Here’s a (semi) interesting article and video from Edutopia about Gamestar Mechanic, a site that allows anyone to design their own video games. I think designing games is an awesome skill for kids to have, and an equally great hobby to baseball (which the video goes out of its way to show that the kid also plays. No mom, he’s not only inside staring at a screen!). However, I am a little wary of some of the suggestions from Edutopia about how to integrate GM into class:
- After reading a book in class, have your students recreate major scenes in the form of a video game.
- Ask students to design a game that teaches other students a specific scientific concept you’ve been studying.
- After studying ratios, ask students to create a game that contains a certain ratio of coins (for the player to collect) to enemies.
I think this is where we see that integration isn’t always the answer. Each of these three suggestions seems tangentially related at best to the task and not the most effective or efficient way for students to practice or show their learning.
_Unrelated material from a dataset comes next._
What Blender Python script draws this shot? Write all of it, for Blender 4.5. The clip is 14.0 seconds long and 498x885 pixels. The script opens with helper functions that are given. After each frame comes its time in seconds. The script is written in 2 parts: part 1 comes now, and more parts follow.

I’m all for integration, but when we talk it up too much, we weaken the argument of tech for tech’s sake. Technology is a beautiful (yes!) thing that has its own merits, not just when it is integrated into something else.
This is also why I am a little concerned about the increased talk in schools of getting rid of computer labs and integrating all tech into the classroom. If this happens, where then is the space for rich technology projects that celebrate the amazing things that technology does, but which may not fit into the other subject areas?
Have I been focusing too much on applying mathematics and expanding the concept of “relevance?” Have I been expending too much energy on looking for relevance when I should play off of the interesting and awesome world that is mathematics?